"FIRMITAS, UTILITAS et VENUSTAS" (Tríade Vitruviana)



terça-feira, 22 de julho de 2008

CUIABÁ, O TERCEIRO SALTO

José Antonio Lemos dos Santos


     Como todas as cidades vivas e saudáveis, mesmo tricentenária, além de um passado – que nos orgulha e deleita - Cuiabá tem um presente e um futuro que precisam ser cuidados. Só esta visão dinâmica permite uma correta interpretação urbana de Cuiabá. Nessa perspectiva, a história urbana de Cuiabá distingue três momentos decisivos, marcando saltos estruturais em sua evolução, sem os quais a cidade teria virado museu.
     O primeiro poderia ser o salto da sobrevivência. Findo com relativa rapidez o ouro que lhe deu origem, a cidade morreria inevitavelmente. Mas foi tanto o ouro nestas bandas, que a região passou a interessar à Espanha e Portugal, que rediscutem o Tratado de Tordesilhas. Ainda no século XVIII, Cuiabá revitaliza, e de garimpeira vira base urbana para as intenções portuguesas de domínio regional. De Cuiabá, Portugal redesenhou o ocidente do Brasil.

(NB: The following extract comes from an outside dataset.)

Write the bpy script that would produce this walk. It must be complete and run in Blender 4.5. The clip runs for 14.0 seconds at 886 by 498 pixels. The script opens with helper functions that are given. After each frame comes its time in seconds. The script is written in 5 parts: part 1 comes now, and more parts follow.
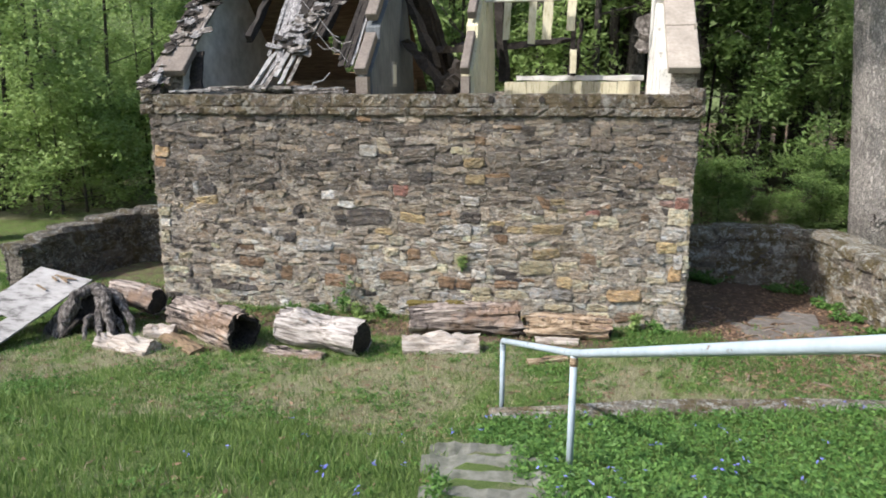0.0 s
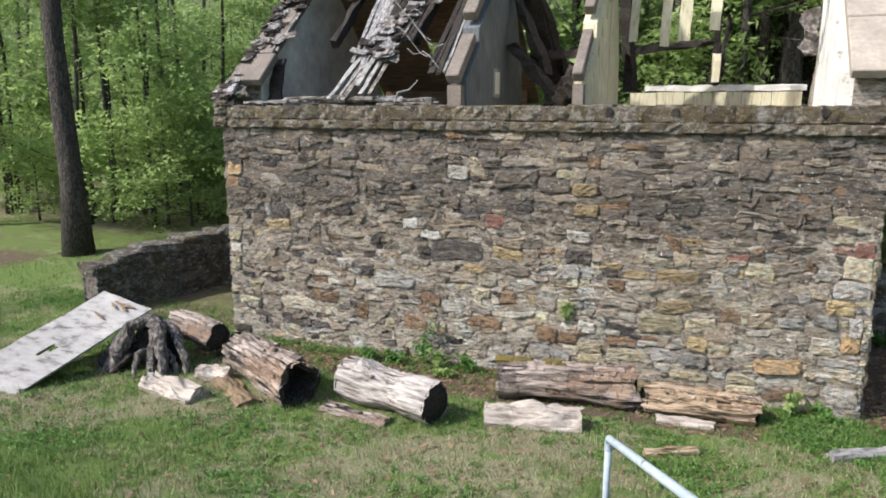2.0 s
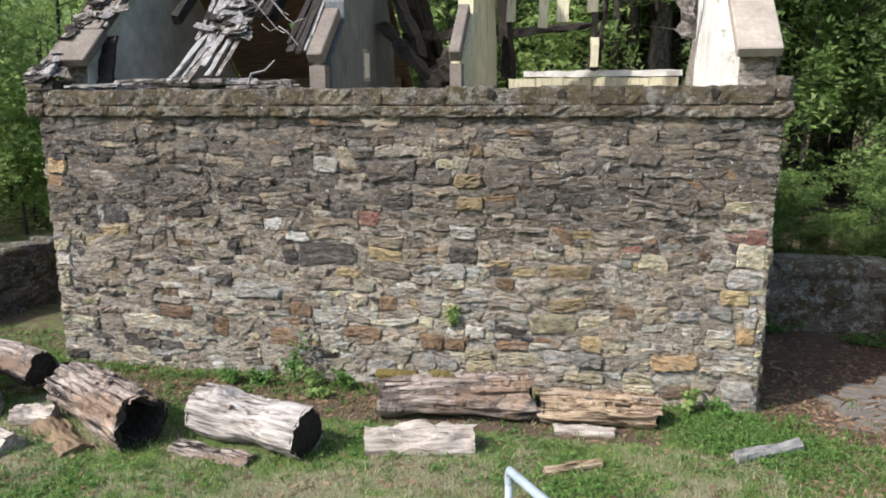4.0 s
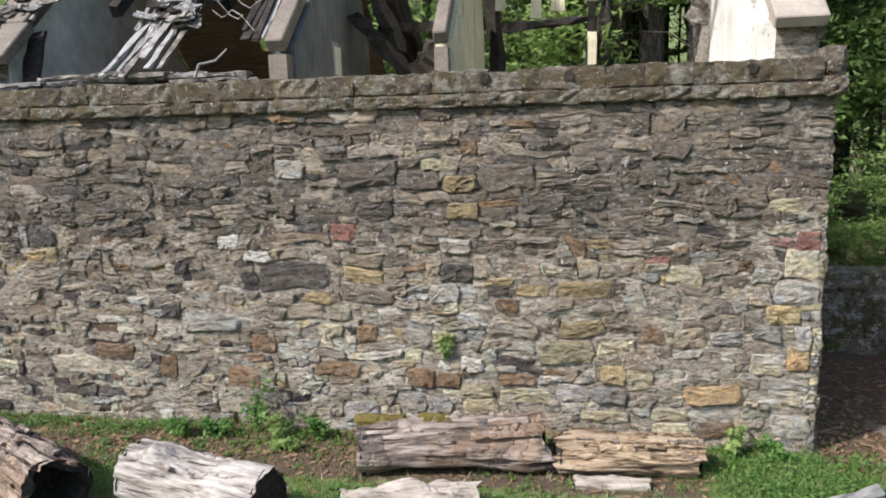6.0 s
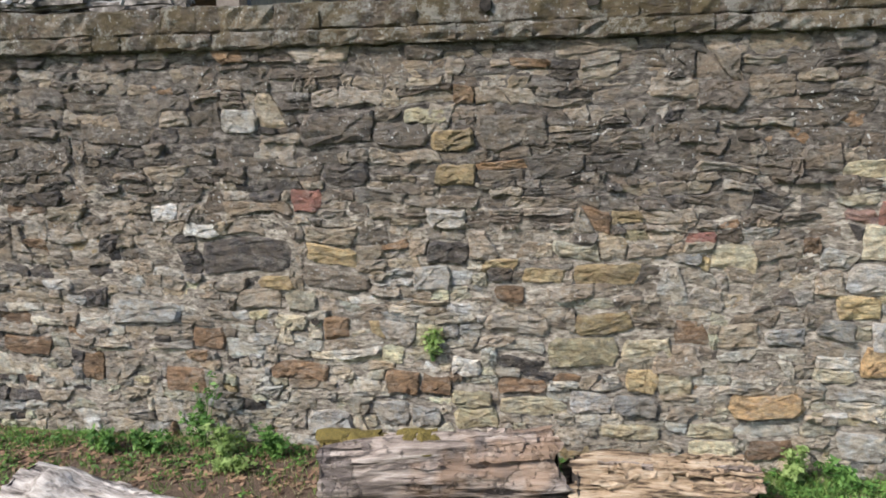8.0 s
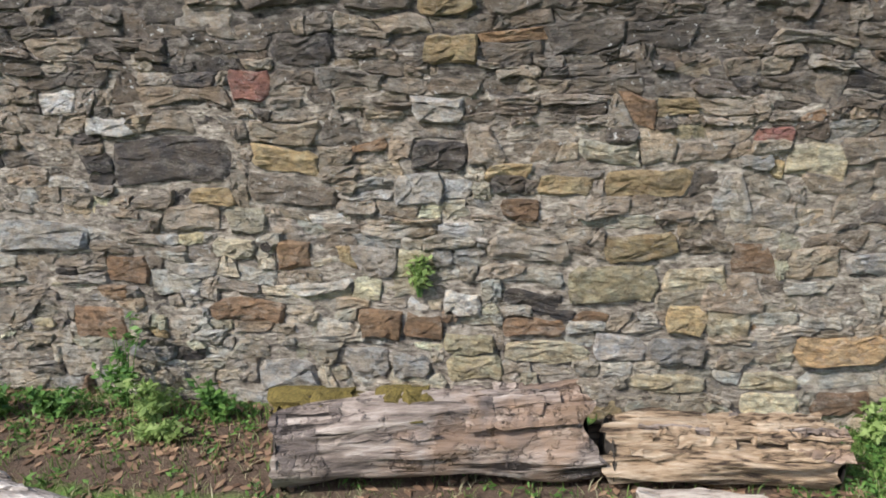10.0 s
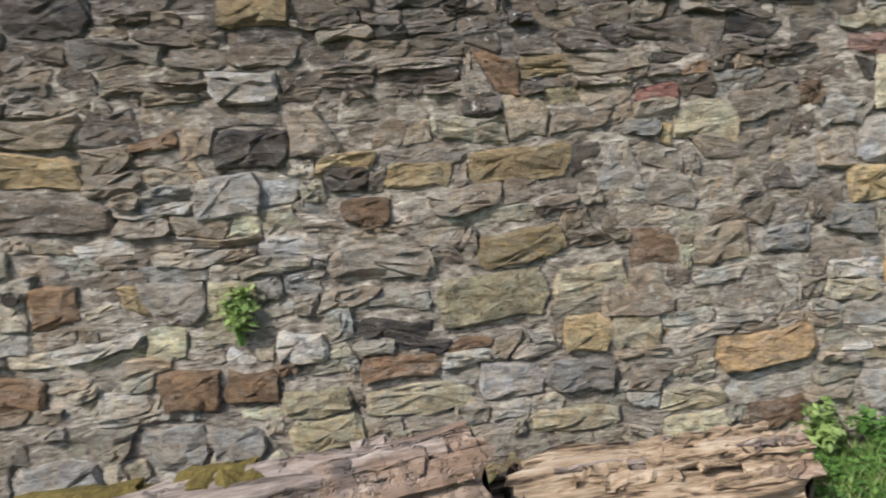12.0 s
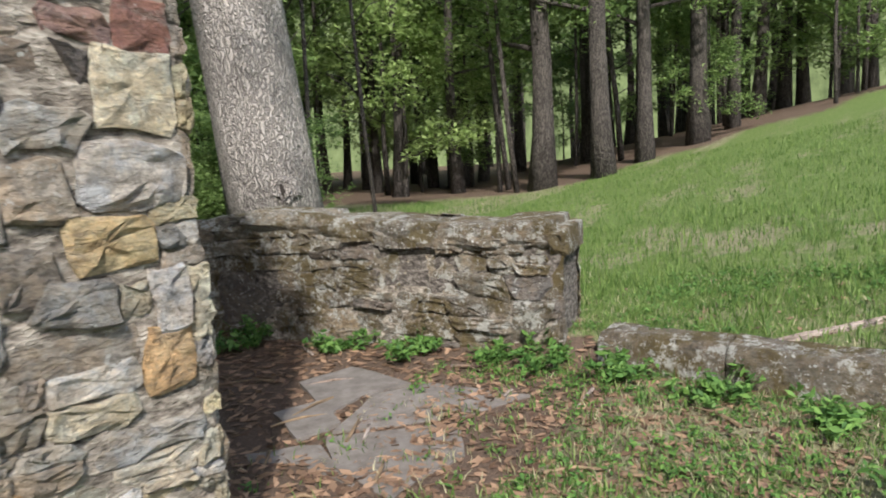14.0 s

     A partir daí Cuiabá, sem apoio, manteve certa estabilidade. Até que, por voltas de 1960, a cidade reafirma sua função de apoio regional, com a política nacional de ocupação da Amazônia Meridional, e vira o "portal da Amazônia". De menos de 60 mil habitantes, Cuiabá passa para cerca de 600 mil habitantes, em 3 décadas. De novo, a cidade teve que se virar sozinha diante de uma população que crescia a mais de 8% ao ano, sem nenhum apoio federal pelas imensas demandas urbanas que suportava. Este foi o salto da quantidade. Muita imigração e nenhum recurso.

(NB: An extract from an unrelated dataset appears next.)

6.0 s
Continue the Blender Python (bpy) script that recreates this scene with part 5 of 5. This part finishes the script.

     Ao final do século XX, as forças do segundo salto começam a dar sinais de esgotamento em Cuiabá. Mas não no vasto hinterland que ajudou a desenvolver. Os excedentes econômicos produzidos celeremente no interior do estado, Rondônia, Acre, sul do Pará e do Amazonas, e até no nordeste da Bolívia, começam a fazer o caminho inverso, buscando de novo Cuiabá como ponto de apoio, agora, como plataforma de consumo múltiplo, em especial nas áreas de comércio e serviços sofisticados, como na educação e da saúde, bem como na assistência técnica especializada.

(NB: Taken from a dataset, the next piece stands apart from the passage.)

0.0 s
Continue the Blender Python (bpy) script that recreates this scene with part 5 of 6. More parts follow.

     Ao mesmo tempo, as taxas migratórias caem e pela primeira vez Cuiabá é contemplada com investimentos estratégicos. Manso, o gasoduto e a termelétrica trazem segurança e abundância energética – que nunca teve – e a perspectiva da atração de grandes empreendimentos, inclusive, tendo o gás como matéria prima na indústria química. O Porto Seco viabiliza a ancoragem de investimentos diversos, por suas vantagens aduaneiras. A ferrovia se aproxima com a ponte rodoferroviária sobre o rio Paraná e avanço dos trilhos no estado. O aeroporto Marechal Rondon é internacionalizado e um novo plano diretor o projeta como um hub aeroviário, de posição central no continente.
     É neste contexto sinérgico que Cuiabá vira o século, e dá seu terceiro salto de desenvolvimento. Cuiabá deixa de ser o pólo solitário em um vazio regional, e passa a ser o centro de uma região rica e dinâmica, com um mercado cada vez mais diversificado, exigente e poderoso, que lhe cobra e fomenta um novo patamar de desenvolvimento. A histórica simbiose regional se renova buscando entre as cidades a divisão de trabalho que seja a mais útil e produtiva para todo o conjunto, assim como acontece na vanguarda do mundo globalizado. E grandes setores de Mato Grosso estão nessa vanguarda, inclusive em Cuiabá. Neste contexto, parafraseando Friedman, a ascensão das economias do interior empurram Cuiabá para cima e não para baixo, contrariando algumas análises apressadas.
     A perspectiva concreta é o salto da qualidade, um próximo ciclo de desenvolvimento, com menos imigração e, com fartos recursos à busca de seus serviços. Cuiabá deve preparar-se para continuar apoiando o interior que ajudou a construir e não competir com ele ou temê-lo. E vice e versa. E isso já está acontecendo, embora nem todos consigam enxergar. A competitividade contemporânea se dá na nova ordem mundial da colaboração e da parceria, e não da anacrônica competição autofágica. Quanto mais forte o interior, mais forte Cuiabá e o mesmo se dá ao contrário. Esta é a tendência e nunca a história nos foi tão generosa.
     Infelizmente tendência não é destino e condições favoráveis não viram realidade por si. Ajudar as forças ascendentes e extrair delas toda a qualidade de vida urbana que possibilitam, esta é a grande responsabilidade da nova geração de cuiabanos e de seus próximos governantes.